> [To do]: Identify all lines below that hold "this" and collect them.

> [Supplied data]:
* * * * * * * * *
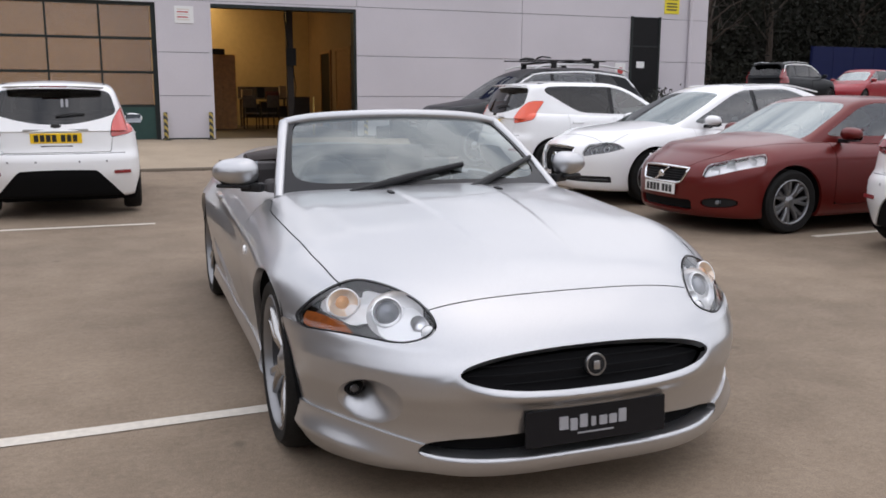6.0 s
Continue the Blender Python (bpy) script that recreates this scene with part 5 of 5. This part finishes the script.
* * * * * * * * *
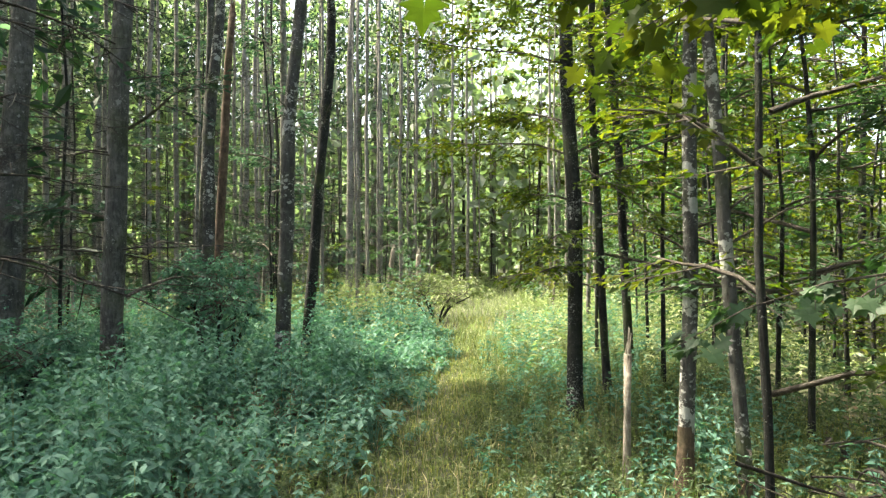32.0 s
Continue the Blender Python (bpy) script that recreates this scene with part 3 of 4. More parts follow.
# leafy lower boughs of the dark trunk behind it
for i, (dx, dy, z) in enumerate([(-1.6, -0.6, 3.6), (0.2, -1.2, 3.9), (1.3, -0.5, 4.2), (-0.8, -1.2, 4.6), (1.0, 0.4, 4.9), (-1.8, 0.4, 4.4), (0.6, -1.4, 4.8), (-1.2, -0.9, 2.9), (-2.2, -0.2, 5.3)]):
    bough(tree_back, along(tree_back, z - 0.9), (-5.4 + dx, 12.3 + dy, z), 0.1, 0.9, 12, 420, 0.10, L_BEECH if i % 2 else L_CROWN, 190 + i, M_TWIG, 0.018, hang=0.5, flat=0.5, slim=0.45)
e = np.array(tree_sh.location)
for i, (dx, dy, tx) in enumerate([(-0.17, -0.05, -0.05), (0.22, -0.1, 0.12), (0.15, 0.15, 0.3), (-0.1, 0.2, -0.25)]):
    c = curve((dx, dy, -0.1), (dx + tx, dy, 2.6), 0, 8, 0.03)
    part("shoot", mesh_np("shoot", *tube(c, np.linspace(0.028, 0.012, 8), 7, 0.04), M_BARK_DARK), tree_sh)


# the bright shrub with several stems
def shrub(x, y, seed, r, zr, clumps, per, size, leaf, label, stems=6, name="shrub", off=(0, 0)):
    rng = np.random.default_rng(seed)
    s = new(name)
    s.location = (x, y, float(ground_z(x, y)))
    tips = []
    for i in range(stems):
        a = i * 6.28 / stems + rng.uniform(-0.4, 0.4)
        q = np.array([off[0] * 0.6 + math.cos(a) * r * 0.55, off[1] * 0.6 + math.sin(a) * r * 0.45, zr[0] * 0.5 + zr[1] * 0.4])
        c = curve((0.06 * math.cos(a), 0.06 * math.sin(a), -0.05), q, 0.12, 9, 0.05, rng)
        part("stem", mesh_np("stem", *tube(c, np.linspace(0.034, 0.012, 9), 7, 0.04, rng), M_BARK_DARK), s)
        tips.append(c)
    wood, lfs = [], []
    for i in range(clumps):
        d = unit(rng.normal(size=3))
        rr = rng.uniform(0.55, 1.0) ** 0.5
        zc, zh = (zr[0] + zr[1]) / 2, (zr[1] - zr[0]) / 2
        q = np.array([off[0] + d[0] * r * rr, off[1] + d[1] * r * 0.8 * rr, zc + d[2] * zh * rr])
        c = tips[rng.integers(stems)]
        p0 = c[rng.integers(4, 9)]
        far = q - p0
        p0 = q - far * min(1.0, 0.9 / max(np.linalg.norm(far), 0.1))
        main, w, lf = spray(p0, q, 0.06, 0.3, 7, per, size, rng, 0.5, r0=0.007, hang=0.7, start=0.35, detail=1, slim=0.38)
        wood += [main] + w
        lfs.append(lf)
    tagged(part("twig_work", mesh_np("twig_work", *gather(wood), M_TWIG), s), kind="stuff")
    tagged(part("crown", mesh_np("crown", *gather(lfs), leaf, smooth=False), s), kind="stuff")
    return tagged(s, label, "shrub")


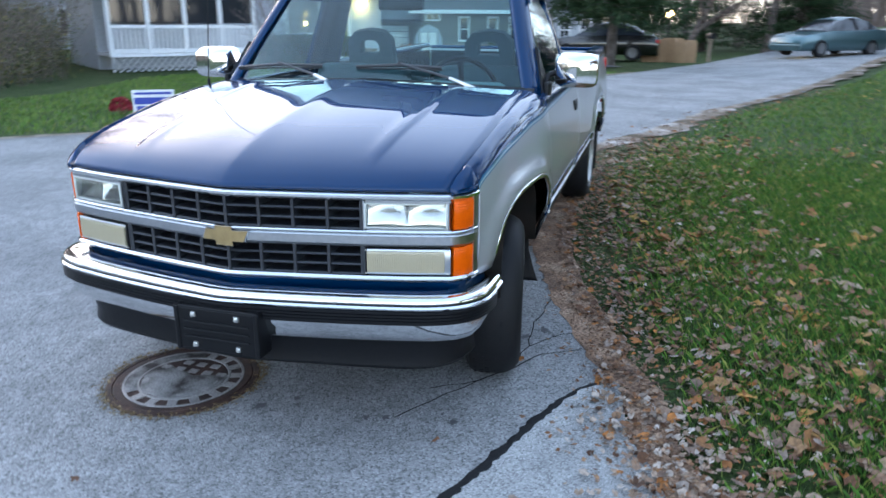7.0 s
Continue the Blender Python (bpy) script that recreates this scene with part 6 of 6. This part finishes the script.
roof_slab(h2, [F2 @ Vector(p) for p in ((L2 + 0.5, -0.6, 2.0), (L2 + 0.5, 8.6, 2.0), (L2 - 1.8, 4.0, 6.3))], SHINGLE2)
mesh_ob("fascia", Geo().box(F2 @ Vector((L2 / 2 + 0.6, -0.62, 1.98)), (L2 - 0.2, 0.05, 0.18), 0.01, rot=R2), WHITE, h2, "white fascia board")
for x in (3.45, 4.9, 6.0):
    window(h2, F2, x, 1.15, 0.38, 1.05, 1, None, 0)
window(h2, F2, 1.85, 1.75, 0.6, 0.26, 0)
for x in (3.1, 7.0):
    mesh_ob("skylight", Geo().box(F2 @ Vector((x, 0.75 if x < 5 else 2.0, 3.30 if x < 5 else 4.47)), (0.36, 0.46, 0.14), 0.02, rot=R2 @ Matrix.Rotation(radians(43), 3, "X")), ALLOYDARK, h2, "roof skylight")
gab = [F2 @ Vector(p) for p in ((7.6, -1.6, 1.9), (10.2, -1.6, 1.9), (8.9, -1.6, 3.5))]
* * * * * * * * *
> [Answer to the task]:
Continue the Blender Python (bpy) script that recreates this scene with part 5 of 5. This part finishes the script.
Continue the Blender Python (bpy) script that recreates this scene with part 3 of 4. More parts follow.
Continue the Blender Python (bpy) script that recreates this scene with part 6 of 6. This part finishes the script.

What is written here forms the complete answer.